- Recorded information
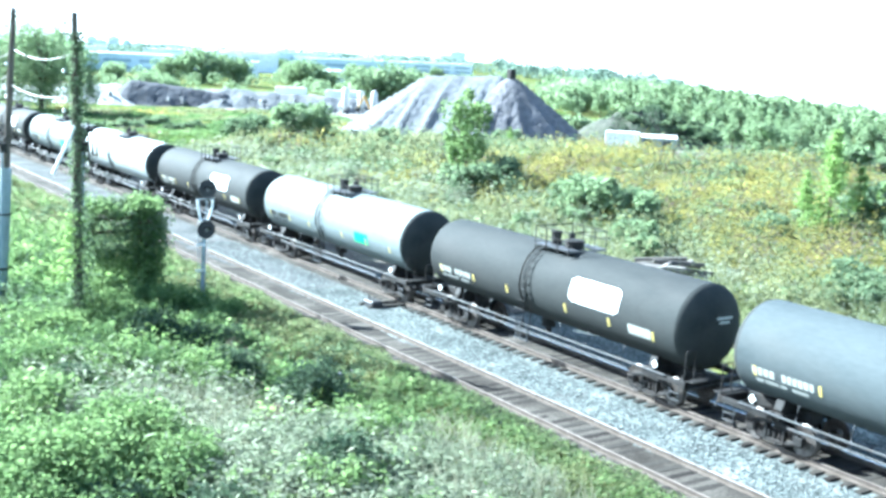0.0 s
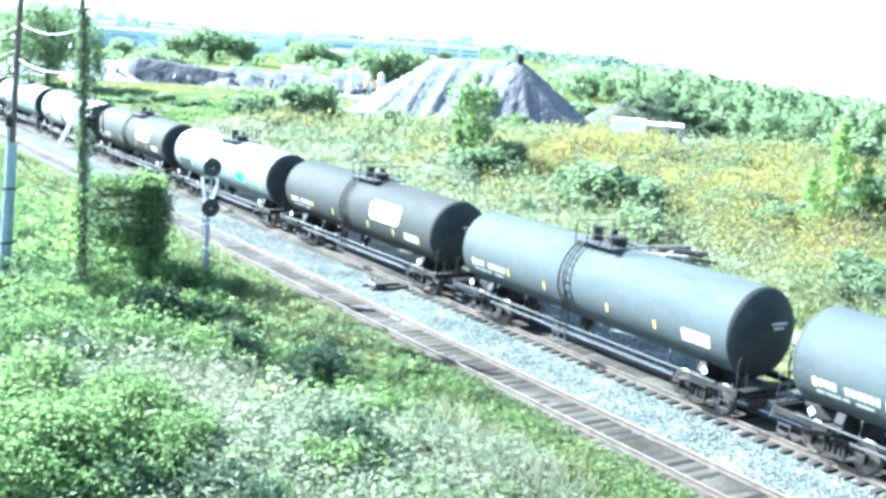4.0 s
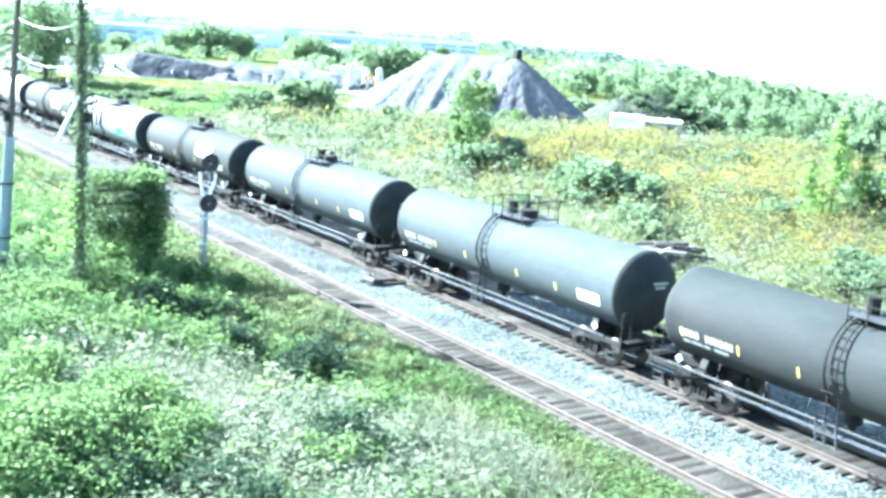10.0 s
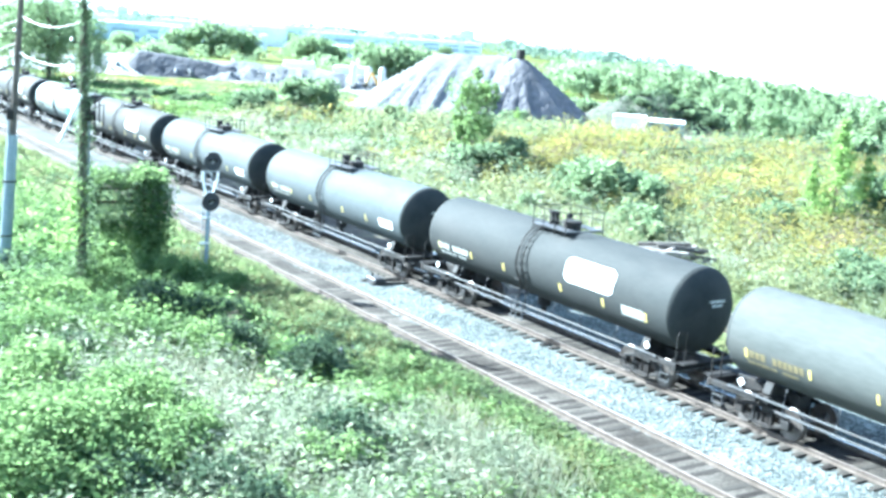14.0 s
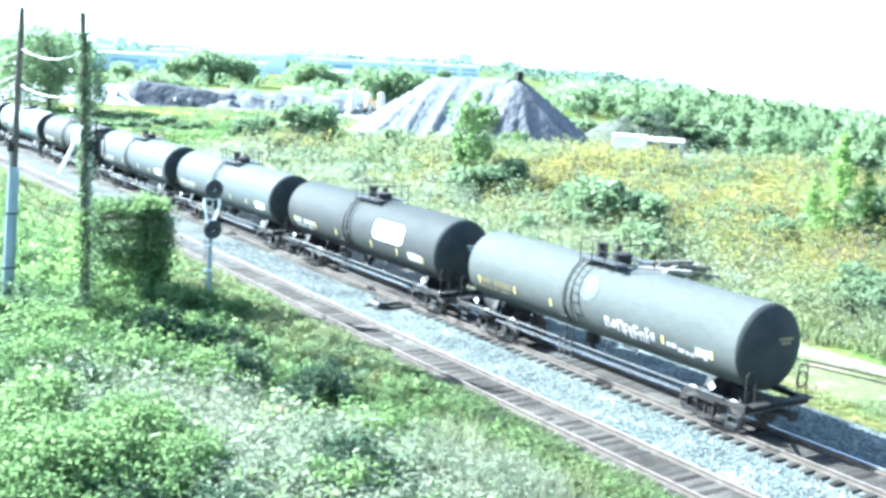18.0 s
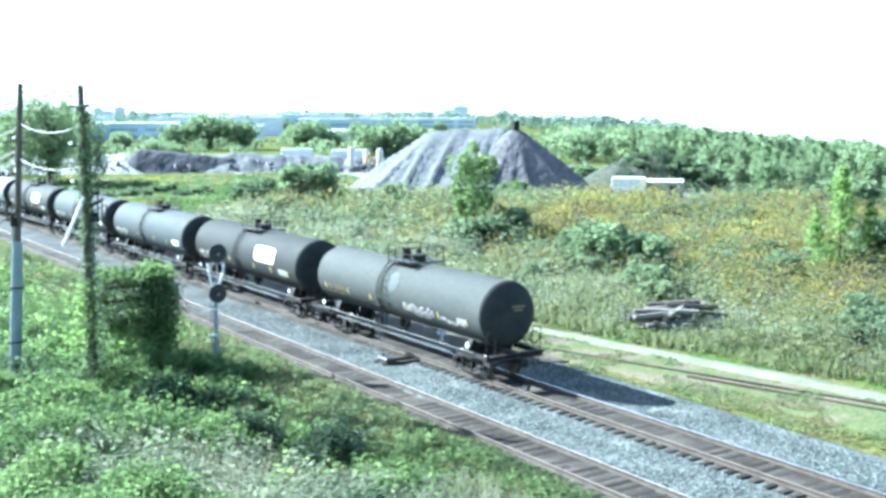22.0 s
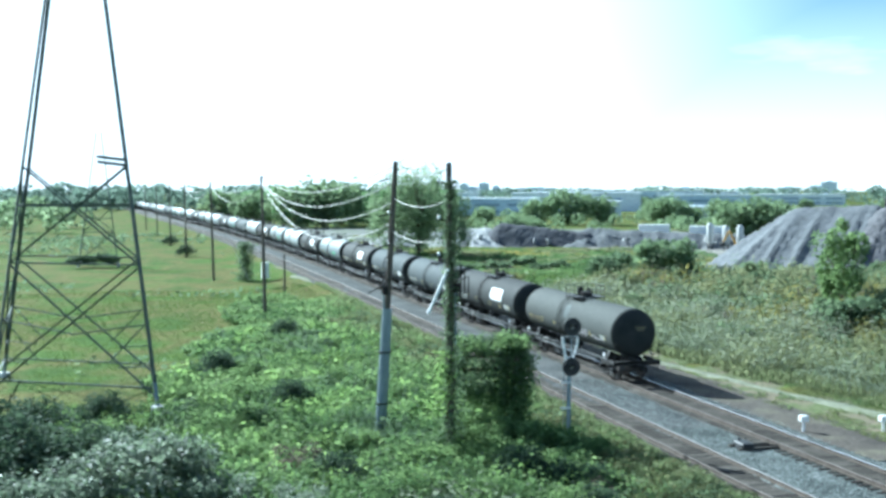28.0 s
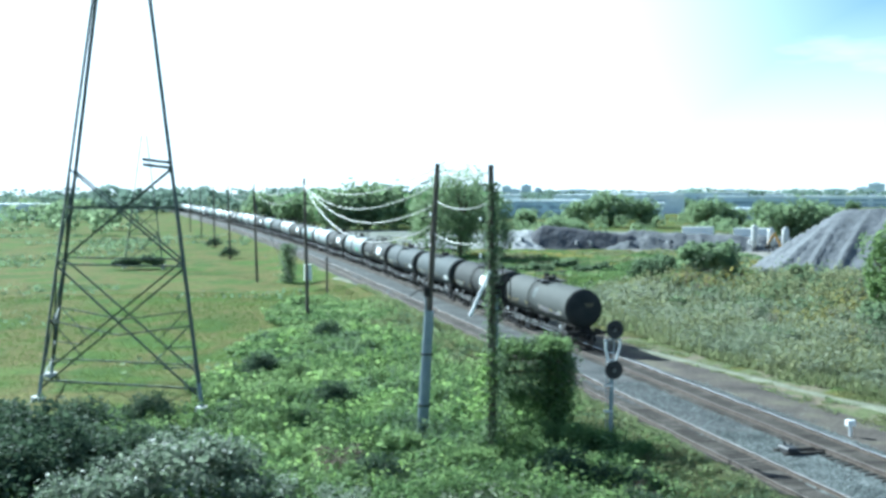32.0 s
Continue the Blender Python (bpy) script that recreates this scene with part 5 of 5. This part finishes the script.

- Task brief
Without the pictures, write out all of the material exactly.

- Task response
0.0 s
4.0 s
10.0 s
14.0 s
18.0 s
22.0 s
28.0 s
32.0 s
Continue the Blender Python (bpy) script that recreates this scene with part 5 of 5. This part finishes the script.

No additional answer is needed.